The Fundata or Netted Pattern.
Portion of a Phœnician Bowl from Cyprus.
Egyptian. Egyptian. Egyptian.
The cloud pattern is also Japanese, and is supposed to have been originally derived from Central Asia. It varies in shape, and is found as an ornament on the head of the sceptre in the collection at Nara, in Japan, which is twelve or thirteen hundred years old. There is an example of the cloud pattern in Aelfled’s embroidery at Durham; and it is often found under the feet of saints in painted glass and embroideries before the fourteenth century. A curious Indian example exists in a coverlet belonging to the Marquis of Salisbury, said to have been the property of Oliver Cromwell, on which the central medallion is filled with white horses careering amidst the cloud pattern.[126] (Pl. [30].)
The netted pattern called Fundata is extremely ancient. We find it in Egyptian mural paintings, as well as in the centre of a Phœnician bowl from Cyprus, now in the Louvre. The mediæval Fundata was a silk material, covered with what appeared to be a gold network covering the stuff. It is supposed to be the same as that worn by Constantine,[127] and is named in ecclesiastical inventories as late as the fifteenth century. (Pl. [31].)
All the wheel patterns are very ancient, and appear to be simply conventional wheels. In France they were called roés. There is a fine instance of this wheel pattern in Auberville’s “Tissus.” The wheels sometime enclose triumphal cars and other pictorial subjects. (Pl. [34].)
The patterns which are apparently composed with the intention of avoiding all meaning, are the Moorish. They are neither animal, vegetable, nor anything else. They show no motive in their complicated domes, their honeycombing, and their ingenious conventional forms; but cover equally textile fabrics or stucco ceilings without suggesting any idea, religious or symbolical.

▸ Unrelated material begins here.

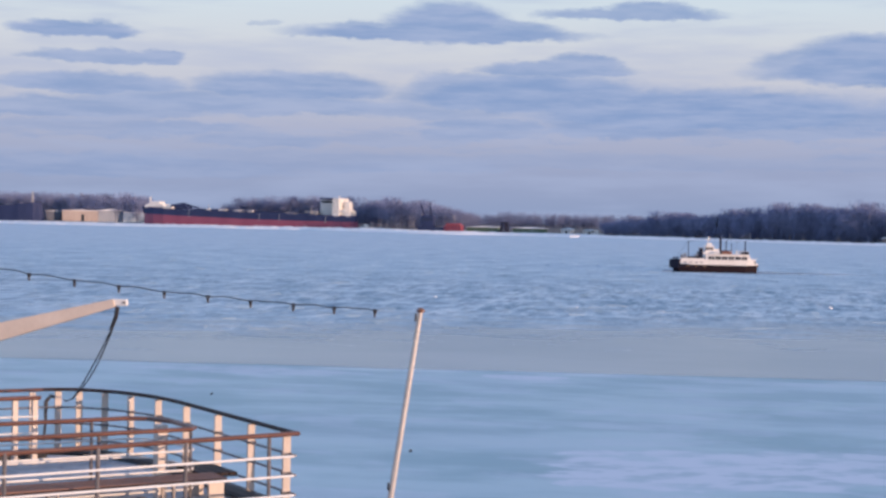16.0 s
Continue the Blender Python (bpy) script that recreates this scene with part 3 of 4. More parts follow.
def cargo_boom():
    """Cream derrick boom on its mast, with a slack rope from the tip to the far rail."""
    b = thing("cargo_boom", "cream painted derrick boom hung from a short mast", "boom", (-12.6, 21.0, 8.2))
    part("mast", lathe([(0.16, 0), (0.16, 0.1), (0.11, 0.14), (0.09, 3.6), (0.06, 3.66)], 14), M_CREAM, b)
    # beam: tapered box section from mast to tip
    p0, p1 = Vector((0.1, 0, 1.40)), Vector((4.66, 0, 2.615))
    way = (p1 - p0).normalized()
    up = Vector((-way.z, 0, way.x))
    bm = bmesh.new()
    rings = []
    for p, h, w in ((p0, 0.17, 0.10), (p0.lerp(p1, 0.6), 0.125, 0.085), (p1, 0.055, 0.06)):
        rings.append([bm.verts.new(p + up * (h * sy) + Vector((0, w * sx, 0))) for sx, sy in ((-1, -1), (1, -1), (1, 1), (-1, 1))])
    for a, c in zip(rings, rings[1:]):
        for k in range(4):
            bm.faces.new((a[k], a[(k + 1) % 4], c[(k + 1) % 4], c[k]))
    bm.faces.new(rings[0][::-1])
    bm.faces.new(rings[-1])
    bmesh.ops.bevel(bm, geom=list(bm.edges), offset=0.012, segments=2, affect="EDGES")
    part("beam", bm, M_CREAM, b)
    tip = bmesh.new()
    block((4.62, -0.03, 2.58), (4.83, 0.03, 2.665), 0.01, tip)
    fit = part("tip_fitting", tip, M_WHITE, b, "pale steel tip plate")
    part("pin", tube([(4.79, -0.045, 2.62), (4.79, 0.045, 2.62)], 0.016, 8), M_BLACK, fit)
    part("shackle", tube([(4.69, 0, 2.56), (4.66, 0.02, 2.42), (4.58, 0.05, 2.26)], [0.03, 0.028, 0.02], 8), M_BLACK, b)
    # two slack strands down to the far rail
    a, c = Vector((4.66, 0.02, 2.38)), Vector((2.42, 4.15, 0.86))
    for off in (-0.012, 0.014):
        pts = []
        for k in range(17):
            u = k / 16
            p = a.lerp(c, u)
            p.z -= 0.10 * math.sin(u * math.pi) * (1 + off * 3)
            p.x += off * math.sin(u * math.pi) * 2
            pts.append(p)
        pts += [c + Vector((-0.12, 0.02, -0.05)), c + Vector((-0.24, 0.03, 0.02)), c + Vector((-0.26, 0.0, -0.5))]
        part("rope", tube(pts, 0.011, 6), M_ROPE, b)
    part("rope_tail", tube([c + Vector((-0.24, 0.0, 0.0)), c + Vector((-0.36, 0.0, 0.03)), c + Vector((-0.44, 0.0, -0.06)), c + Vector((-0.45, 0.0, -0.4)), c + Vector((-0.47, 0.0, -0.68))], [0.02, 0.03, 0.035, 0.024, 0.02], 8), M_ROPE, b, "dark rope end made fast on the rail")


cargo_boom()


def flag_pole():
    p = thing("flag_pole", "bare leaning galvanised pole with a worn pink-grey finish", "pole", (-4.675, 21.0, 5.43))
    top = Vector((0.775, 0, 5.40))
    part("pole_tube", tube([(0, 0, 0), top * 0.5, top], [0.045, 0.041, 0.034], 14), M_POLE, p)
    part("cap", lathe([(0.036, -0.03), (0.05, -0.02), (0.05, 0.01), (0.025, 0.03)], 12, top), M_WOOD, p, "rusty brown cap")
    part("pulley", tube([top + Vector((-0.05, -0.05, -0.04)), top + Vector((-0.055, -0.06, -0.14))], 0.014, 6), M_BLACK, p)
    part("cleat", block(tuple(top * 0.585 + Vector((-0.058, -0.05, -0.05))), tuple(top * 0.585 + Vector((-0.034, -0.025, 0.05))), 0.008), M_BLACK, p)
    part("foot", lathe([(0.14, -0.02), (0.14, 0.04), (0.08, 0.09)], 12), M_DARKMETAL, p)


flag_pole()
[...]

All the splendid Italian brocades and velvet damasks were of conventional patterns, and like their Arab and Sicilian models, and also like their Spanish contemporaries, represented, and sought to represent nothing on earth. It was all floreated and meandering design; the motive reminding one of the pine-apple and the acanthus, or of vine stems meeting or parting, but never anything naturalistic for a moment. When animals were introduced it was always as a pattern doubled face to face, as if folded down a straight line.
We may say the same of the succeeding Louis Quatorze and the Louis Quinze styles, which were of the culminating period of clever and fantastic conventional decoration.

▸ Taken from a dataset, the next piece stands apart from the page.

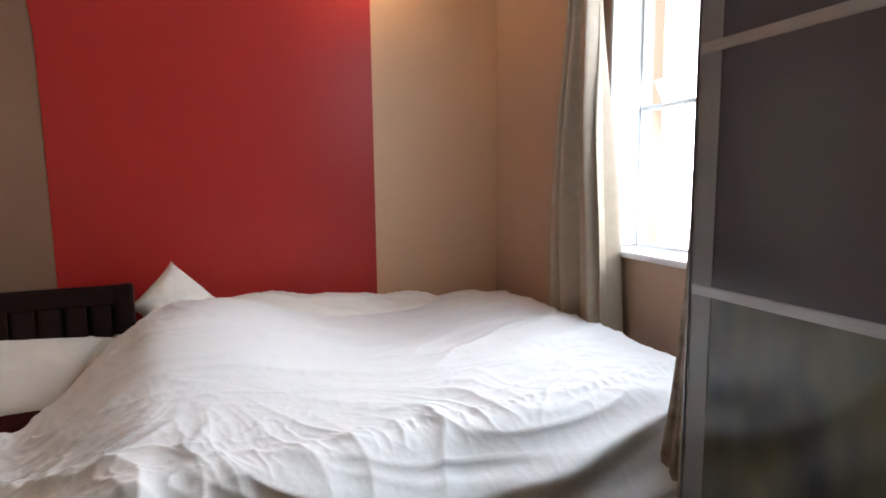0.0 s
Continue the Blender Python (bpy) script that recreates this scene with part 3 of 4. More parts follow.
a = frame2d((-1.797, 0.498), (-1.018, 0.585))
six_panel_door("door_bedroom", pose(-1.797, 0.498, 0.005, 0, 0, a), "cream six-panel bedroom door standing open into the room", 0.783, M_CREAM2, M_EDGE,
               (0.192, 0.386, 0.485, 0.681), 0.742, 0.892, M_BRASSDARK, -1)
a = frame2d((-6.588, 0.563), (-6.345, 1.235))
bd = bpy.data.objects["door_bedroom"]
strap = bmesh.new()
grid(3, 18, lambda u, v: (0.662 + 0.018 * u + 0.004 * math.sin(4 * v), 0.072 + 0.006 * math.sin(5 * v), 0.90 - 0.34 * v), strap)
st_ = part("key_strap", strap, M_YELLOW, bd, "yellow strap hung on the inner handle", True)
st_.modifiers.new("thickness", "SOLIDIFY").thickness = 0.003
six_panel_door("door_back_bedroom", pose(-6.590, 0.585, 0.03, 0, 0, a), "off-white six-panel bedroom door standing ajar", 0.712, M_PALEDOOR, M_PALEDOOR,
               (0.118, 0.322, 0.41, 0.615), 0.655, 0.93, M_BRASS, -1)
six_panel_door("door_bathroom", pose(-7.02, -0.272, 0.012, 0, 0, 180.0 + 2.2), "white six-panel bathroom door opened flat to the wall", 0.715, M_EDGE, M_EDGE,
               (0.11, 0.315, 0.405, 0.612), 0.655, 0.86, M_BRASSDARK, -1)


# ---- windows ----
def casement(name, m, label, w, h, depth, transom, sill_out, mat_frame=M_UPVC, f=0.055, sash=True):
    """A window: x along the wall, y outwards, z up from the sill."""
    win = tagged(thing(name, m, label, "window"), kind="structure")
    for x0, x1, z0, z1 in ((0, f, 0, h), (w - f, w, 0, h), (f, w - f, 0, f), (f, w - f, h - f, h), (f, w - f, transom - f / 2, transom + f / 2)):
        part("window_frame", B(x0, x1, depth, depth + 0.06, z0, z1, 0.006), mat_frame, win)
    if sash:
        s = 0.045
        z0, z1 = transom + f / 2, h - f
        for a0, a1, c0, c1 in ((f, f + s, z0, z1), (w - f - s, w - f, z0, z1), (f + s, w - f - s, z0, z0 + s), (f + s, w - f - s, z1 - s, z1)):
            part("sash", B(a0, a1, depth - 0.012, depth + 0.045, c0, c1, 0.005), mat_frame, win)
        part("window_handle", B(w / 2 - 0.05, w / 2 + 0.05, depth - 0.035, depth - 0.012, z0 + 0.012, z0 + 0.03, 0.005), mat_frame, win)
    for z0, z1 in ((f, transom - f / 2), (transom + f / 2, h - f)):
        p = part("pane", B(f - 0.004, w - f + 0.004, depth + 0.025, depth + 0.03, z0, z1), pane, win)
        p.visible_shadow = False
    part("window_sill", B(-0.03, w + 0.03, -sill_out, depth, -0.016, 0.005, 0.004), mat_frame, win, "white sill board")
    return win


casement("window_bedroom", pose(0.85, 2.08, 0.985, 0, 0, -90), "white bedroom window with a top transom", 0.92, 1.43, 0.13, 0.53, 0.035, f=0.016, sash=False)
for y0, y1, z0, z1 in ((2.069, 2.079, 0.995, 2.418), (1.161, 1.171, 0.995, 2.418), (1.171, 2.069, 2.408, 2.418)):
    part("reveal_board", B(0.852, 0.978, y0, y1, z0, z1), M_UPVC, bpy.data.objects["wall_east"], "white painted window reveal")
casement("window_bathroom", pose(-10.69, 0.325, 0.575, 0, 0, 90), "white bathroom window with a top-hung sash", 0.79, 1.145, 0.10, 0.62, 0.012)
casement("window_back_bedroom", pose(-7.02, 2.88, 0.94, 0, 0, 90), "white back bedroom window with sill", 1.12, 1.06, 0.10, 0.62, 0.06, sash=False)


# ---- bedroom: the large bed ----
def duvet_height(x, y):
    top = 0.685
    crest = 0.13 * math.exp(-((x + 0.62) / 0.33) ** 2 - ((y - 2.38) / 0.60) ** 2)
    sag = -0.035 * math.exp(-((x - 0.05) / 0.35) ** 2 - ((y - 2.3) / 0.5) ** 2)
    swell = 0.025 * math.exp(-((x - 0.45) / 0.3) ** 2 - ((y - 2.0) / 0.7) ** 2)
    z = top + crest + sag + swell
    foot = 1.37 + 0.05 * math.sin(2.2 * x + 0.6) - 0.06 * smooth01((x + 0.1) / 0.8)
    z -= 0.62 * smooth01((foot + 0.10 - y) / 0.42) ** 1.9
    lx = -0.72 - 0.05 * math.sin(3 * y)
    z -= 0.13 * smooth01((lx - x) / 0.40)
    z -= 0.10 * smooth01((duvet_left(y) + 0.045 - x) / 0.045)
    z -= 0.30 * smooth01((x - 0.70) / 0.12)
    z += 0.03 * smooth01((x - 0.2) / 0.5)
    z -= 0.05 * smooth01((y - 2.62) / 0.25) * smooth01((x + 0.75) / 0.3)
    return z


def ridge(v, p=2.0):
    return (1.0 - min(1.0, abs(v))) ** p


def duvet_left(y):
    """The edge of the duvet that lies over the single bed."""
    e = -0.93 - 0.27 * math.exp(-((y - 1.93) / 0.34) ** 2) + 0.10 * smooth01((1.65 - y) / 0.3)
    return e + 0.025 * noise.noise((y * 5, 1, 4))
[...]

Our modern designs have phases of imitation, and the patterns of rich brocades which our great-grandmothers wore, came into fashion again about the third decade of this century. Now we have been trying to find our inspirations further back, and some of our copies of the simpler Sicilian patterns, with an occasional pair of birds, or a conventional plant, imitating the motive of the tree of life, have been very pretty. The only defect is the poverty which results from the absence of any active and informing motive. It is, however, easier to criticize than to create.